Washington, US: Images from three different Landsat satellites revealed hidden reserves of water in the Syrian Desert. The satellite images showed that Saudi Arabia has been busy digging for a resource possibly more precious than oil – water for agriculture.
Over the last 24 years, the country has tapped hidden reserves of water to grow wheat and other crops in the Syrian Desert, according to the NASA’s press statement. The green fields that dot the desert in the images draw on water that in part was trapped during the last Ice Age, and the ‘fossil’ water is now in aquifers that are buried deep under the desert’s shifting sands.
Water for directly irrigating the fields is reached in the underground rivers and lakes by drilling through the desert floor.
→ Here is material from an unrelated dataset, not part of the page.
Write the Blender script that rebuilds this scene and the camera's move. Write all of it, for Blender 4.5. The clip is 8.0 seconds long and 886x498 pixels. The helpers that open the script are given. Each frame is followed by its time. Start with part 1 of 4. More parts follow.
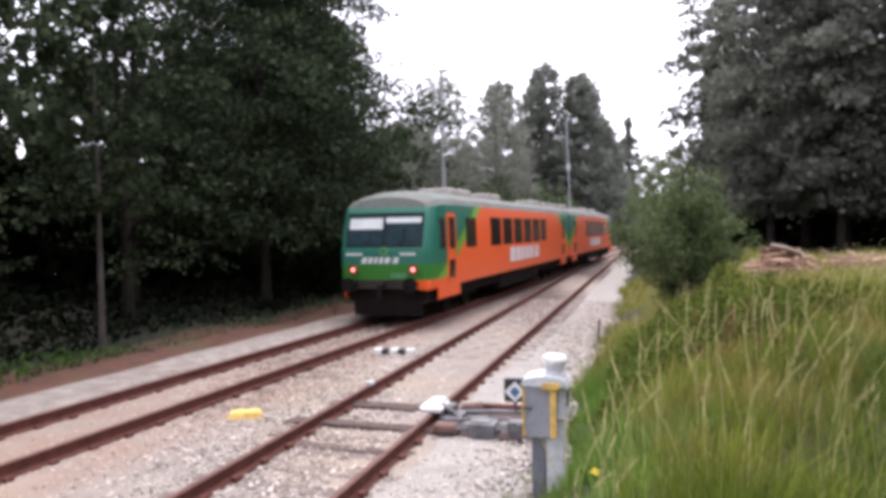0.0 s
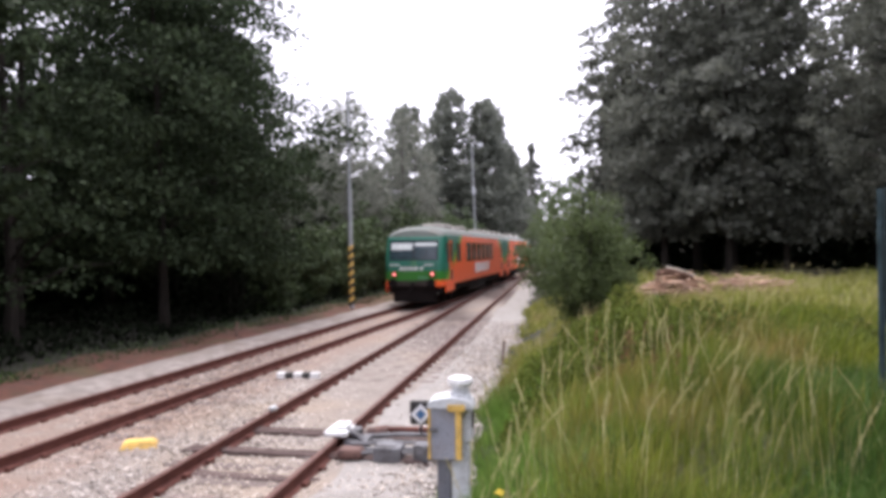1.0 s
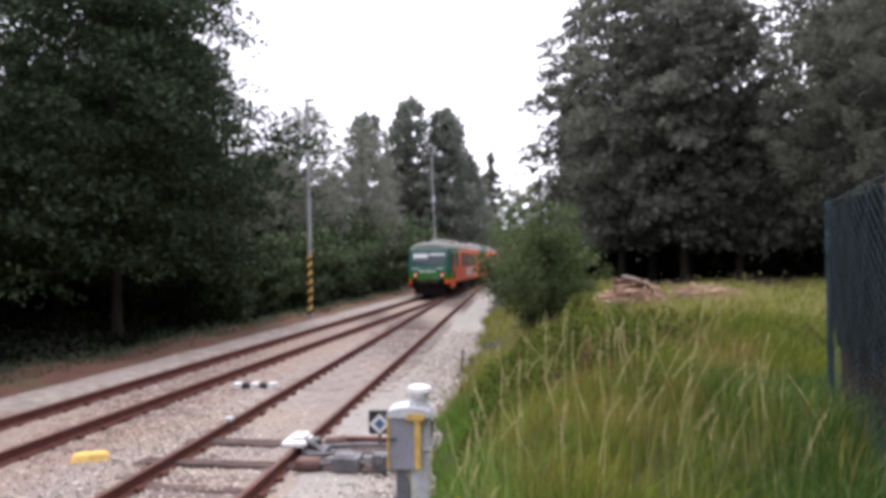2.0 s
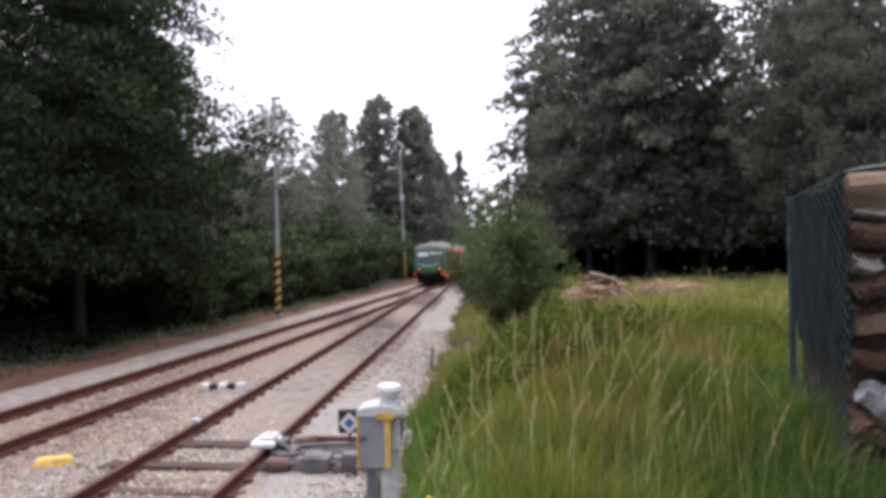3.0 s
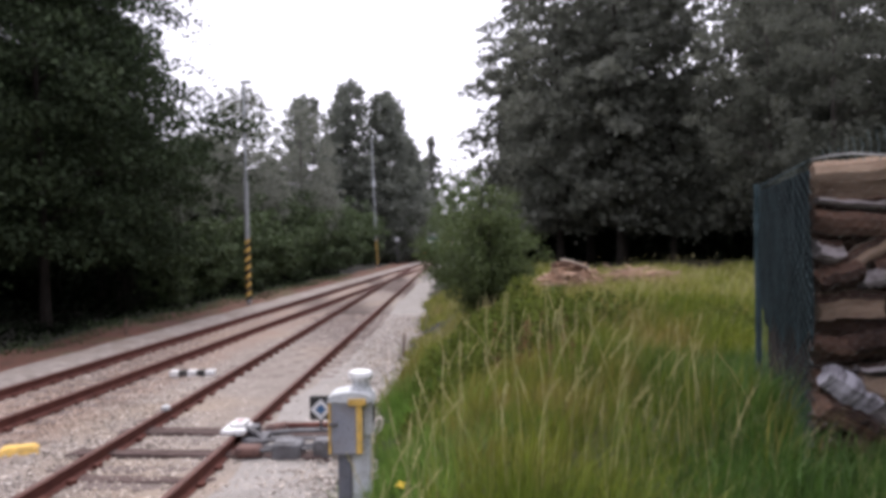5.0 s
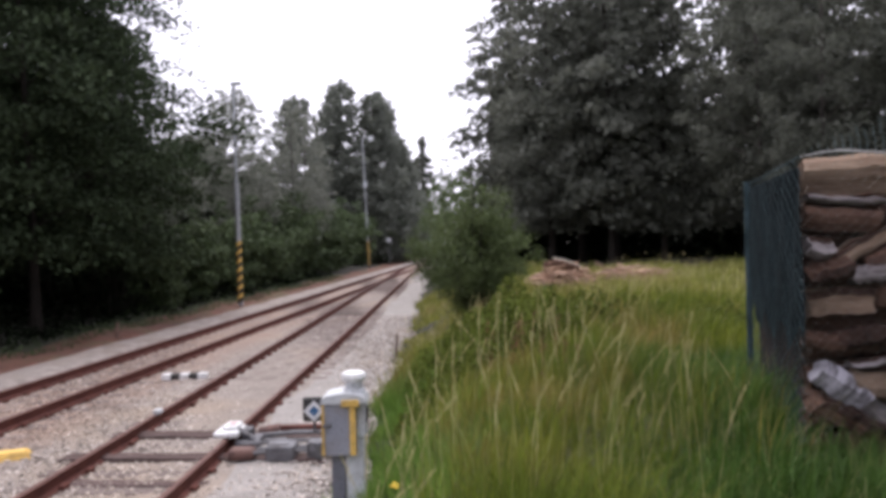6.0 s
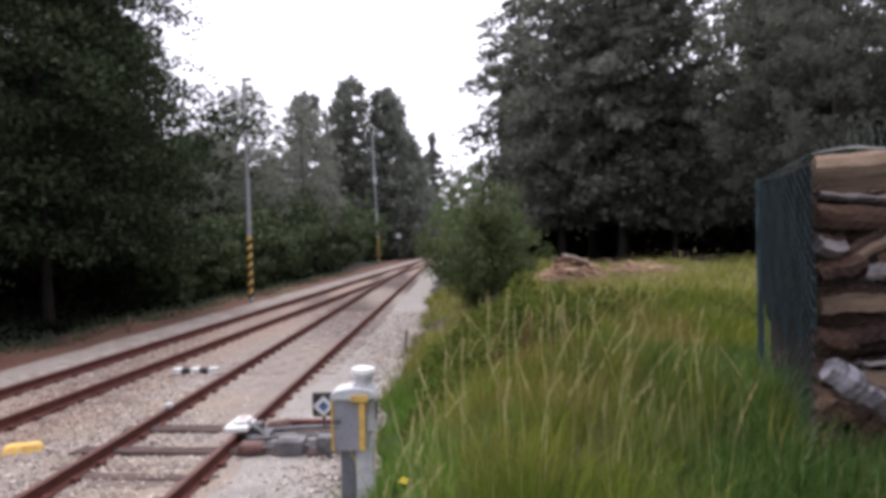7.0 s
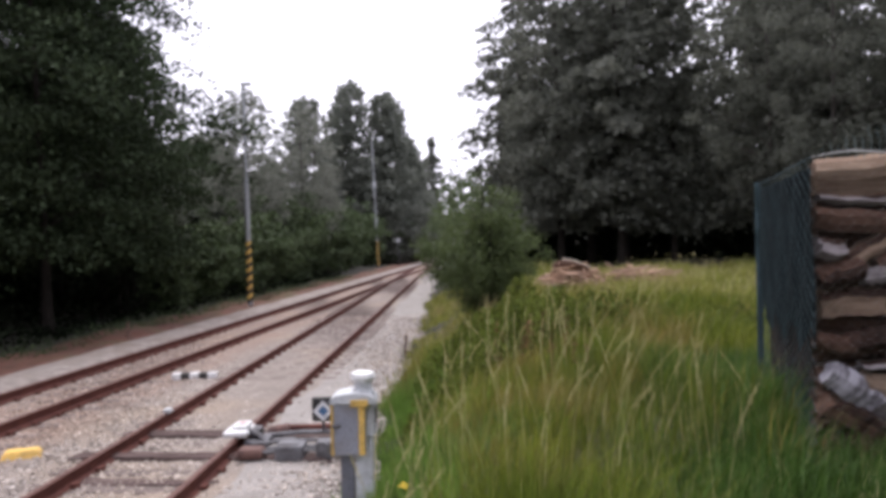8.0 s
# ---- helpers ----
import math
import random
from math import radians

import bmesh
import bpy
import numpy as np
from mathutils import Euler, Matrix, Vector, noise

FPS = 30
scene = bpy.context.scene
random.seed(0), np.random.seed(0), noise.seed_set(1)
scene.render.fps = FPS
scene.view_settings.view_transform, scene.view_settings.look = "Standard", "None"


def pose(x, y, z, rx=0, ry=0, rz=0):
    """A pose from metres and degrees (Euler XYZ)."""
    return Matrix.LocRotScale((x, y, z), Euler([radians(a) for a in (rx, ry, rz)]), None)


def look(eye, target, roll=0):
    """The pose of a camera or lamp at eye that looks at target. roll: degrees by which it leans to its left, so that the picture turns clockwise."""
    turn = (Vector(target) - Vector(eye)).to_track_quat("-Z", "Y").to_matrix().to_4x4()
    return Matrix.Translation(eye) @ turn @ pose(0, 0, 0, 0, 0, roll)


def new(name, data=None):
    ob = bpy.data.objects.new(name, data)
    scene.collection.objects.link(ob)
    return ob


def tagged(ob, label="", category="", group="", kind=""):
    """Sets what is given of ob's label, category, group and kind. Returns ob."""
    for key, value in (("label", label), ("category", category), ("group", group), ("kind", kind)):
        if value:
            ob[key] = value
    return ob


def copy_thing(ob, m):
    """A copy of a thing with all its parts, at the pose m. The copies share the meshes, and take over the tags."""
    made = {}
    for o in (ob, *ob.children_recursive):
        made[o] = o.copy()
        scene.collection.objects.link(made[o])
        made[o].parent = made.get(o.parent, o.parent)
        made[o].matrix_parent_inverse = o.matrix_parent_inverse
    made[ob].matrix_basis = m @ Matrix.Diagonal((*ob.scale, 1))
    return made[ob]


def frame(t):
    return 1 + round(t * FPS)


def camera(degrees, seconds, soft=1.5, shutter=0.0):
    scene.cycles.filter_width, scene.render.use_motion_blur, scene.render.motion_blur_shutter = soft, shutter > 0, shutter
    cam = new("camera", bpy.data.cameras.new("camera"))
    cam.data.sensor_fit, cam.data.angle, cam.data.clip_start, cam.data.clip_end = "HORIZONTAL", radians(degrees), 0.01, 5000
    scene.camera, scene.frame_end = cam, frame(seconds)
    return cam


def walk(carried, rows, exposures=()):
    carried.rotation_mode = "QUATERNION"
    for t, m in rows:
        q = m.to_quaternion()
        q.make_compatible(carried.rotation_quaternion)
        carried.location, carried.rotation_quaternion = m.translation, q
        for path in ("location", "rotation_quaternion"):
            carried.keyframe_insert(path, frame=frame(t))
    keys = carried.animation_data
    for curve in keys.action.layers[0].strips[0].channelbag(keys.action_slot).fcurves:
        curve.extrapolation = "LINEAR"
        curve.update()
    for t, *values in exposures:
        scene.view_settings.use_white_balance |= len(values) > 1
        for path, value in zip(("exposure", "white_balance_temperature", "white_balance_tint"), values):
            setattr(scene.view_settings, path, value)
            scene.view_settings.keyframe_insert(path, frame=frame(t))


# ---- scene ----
# ---------------------------------------------------------------- camera
EYE = (0.0, 0.0, 2.456)
cam = camera(59.92, 8.0, soft=4.2)
PATH = [  # seconds, yaw, pitch, lean to the right
    (0.0, 18.31, -1.44, 1.00),
    (0.5, 14.06, -0.38, 0.61),
    (1.0, 11.31, 0.10, 0.70),
    (1.5, 9.51, 0.74, 0.53),
    (3.0, 5.97, 0.54, 0.99),
    (3.5, 4.43, 0.34, 1.02),
    (4.0, 3.85, 0.10, 0.99),
    (5.5, 3.92, -0.64, 0.85),
    (6.0, 3.29, -0.51, 1.42),
    (6.5, 2.82, -0.50, 1.57),
    (7.0, 4.02, -0.79, 1.22),
    (7.5, 3.27, -0.78, 1.48),
    (8.0, 3.97, -0.47, 1.34),
]


def aim(yaw, pitch, lean):
    a, b = radians(pitch), radians(yaw)
    way = Vector((-math.sin(b) * math.cos(a), math.cos(b) * math.cos(a), math.sin(a)))
    return look(EYE, Vector(EYE) + way, -lean)


walk(cam, [(t, aim(y, p, r)) for t, y, p, r in PATH], [(0.0, 1.34), (0.5, 1.34), (1.0, 1.24), (1.5, 1.12), (3.0, 0.88), (3.5, 0.82), (4.0, 0.79), (8.0, 0.79)])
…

Because rainfall in the area is only about an inch a year, the underground water is a non-renewable resource, and hydrologists estimate it will only be economical to pump water for about 50 years.
In this series of four Landsat images, the agricultural fields are about one kilometre (.62 miles) across. The images were created using reflected light from the short wave-infrared, near-infrared, and green portions of the electromagnetic spectrum (bands 7, 4, and 2 from Landsat 4 and 5 TM and Landsat 7 ETM+ sensors). Using this combination of wavelengths, healthy vegetation appears bright green while dry vegetation appears orange. Barren soil is a dark pink, and urban areas, like the town of Tubarjal at the top of each image, have a purple hue.